I was happy to see beer bottle caps on Kyle’s headstone. Sunday had been the anniversary of his death, and other friends had been here recently. I knelt and cried. I apologized, feeling guilty but knowing I couldn’t have done anything to change the circumstances.
After spending a few moments, I stood and started to walk away, but then I turned back toward her. I wanted so badly to walk over and say something. I was here for the same reason, to cry and talk to old friends who never came home. In the end, I couldn’t. What would I say? Besides, this was her time with her husband.

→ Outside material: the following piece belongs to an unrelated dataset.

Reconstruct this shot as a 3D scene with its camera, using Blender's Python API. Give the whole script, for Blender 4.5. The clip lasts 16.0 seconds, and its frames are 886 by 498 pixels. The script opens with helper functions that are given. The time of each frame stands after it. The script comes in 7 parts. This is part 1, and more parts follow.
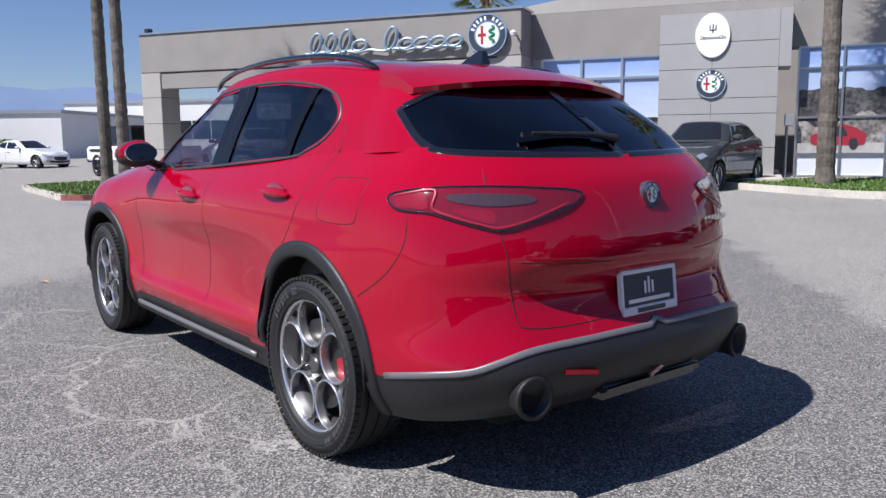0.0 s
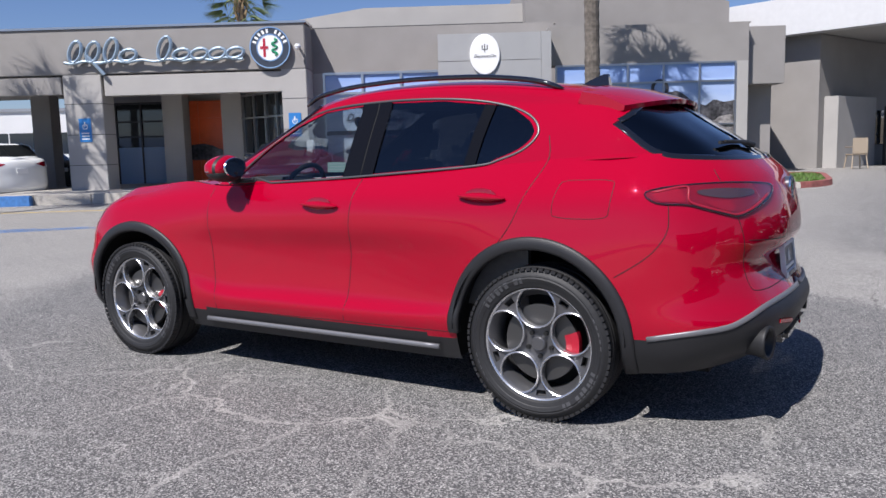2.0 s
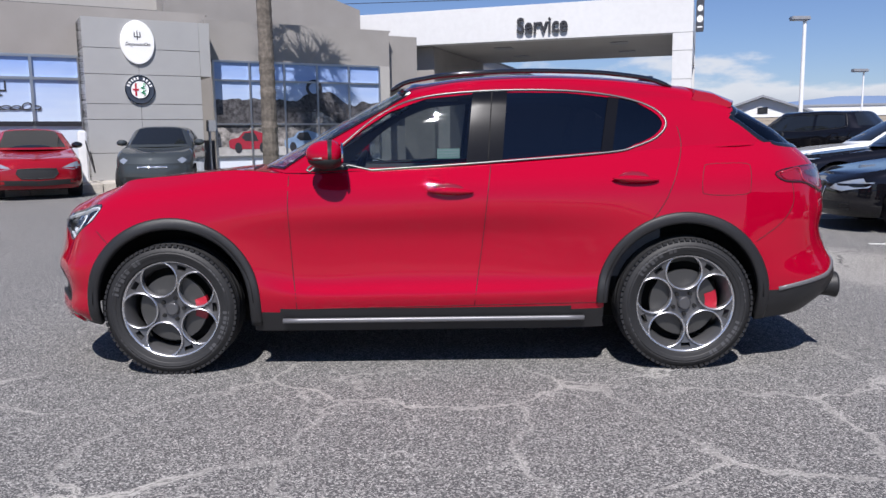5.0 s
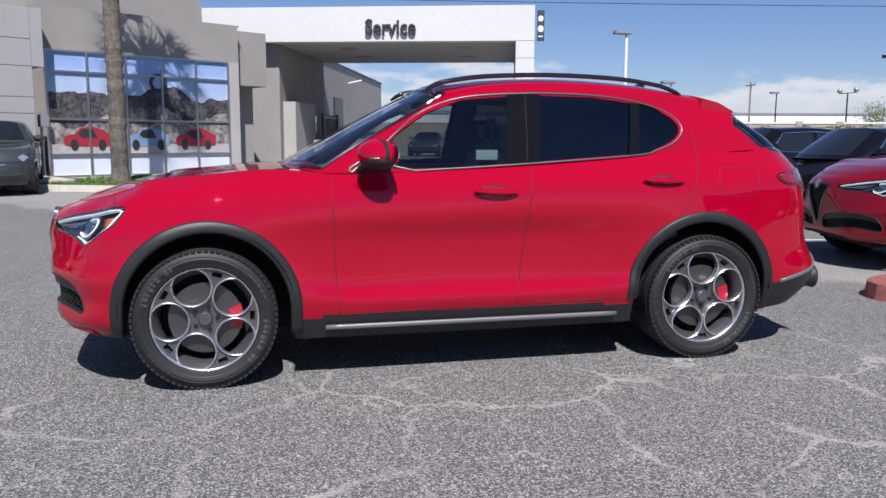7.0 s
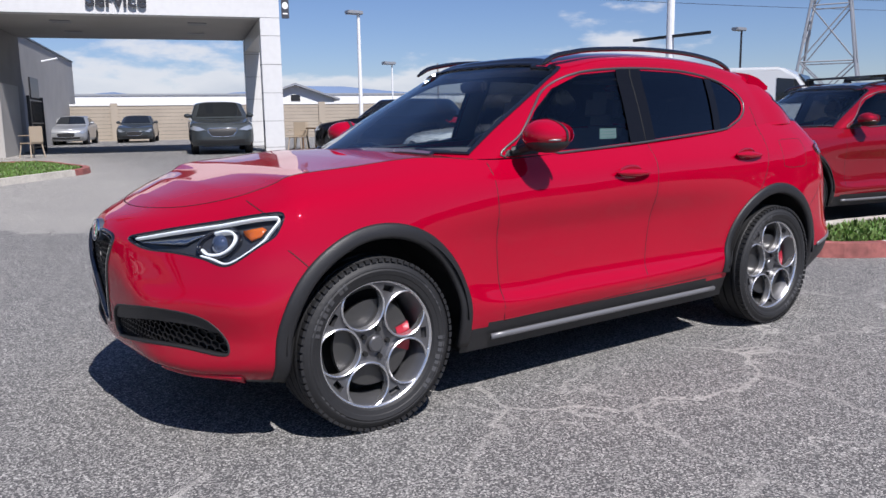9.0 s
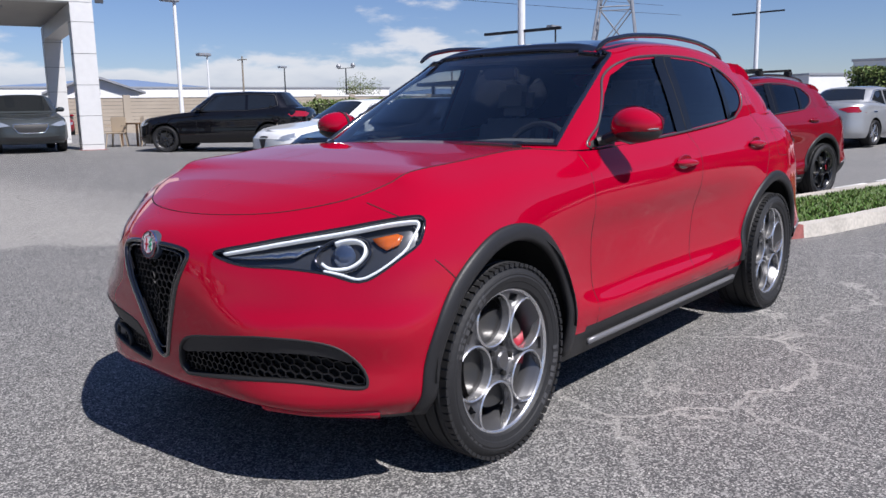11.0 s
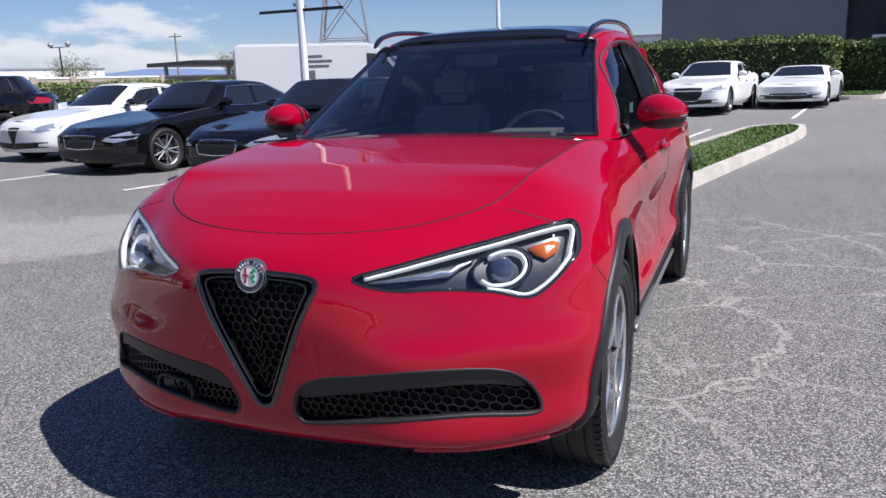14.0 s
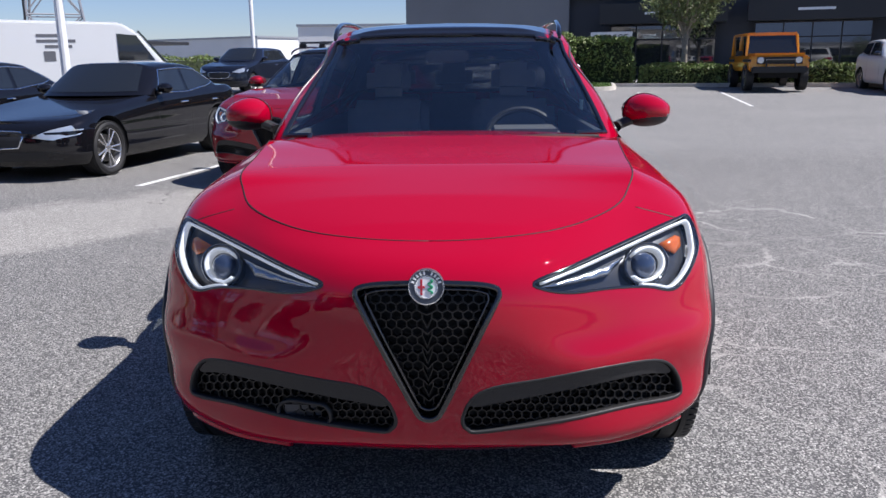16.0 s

I stood there, crying for my own friends, and for her, and for her husband, whom I’d never met. Such a shame, I thought. I walked one row further and found Jason and Derek, and several other soldiers’ names on a stone. They were good guys. I knew what it meant when I saw multiple names on one stone; they couldn’t figure out who was whom after the helicopter crashed. Still another row over I found my great uncle’s stone, with a few other names on it; the unidentifiable remains buried together.
While I was there, visiting other graves, another young woman approached. She said hello to the girl in blue. Maybe they knew each other. Maybe their husbands had served together, or maybe they had met here, while mourning their men.
They sat in the grass, two stones apart, talking to each other and to their husbands.
This, America, is what sacrifice looks like.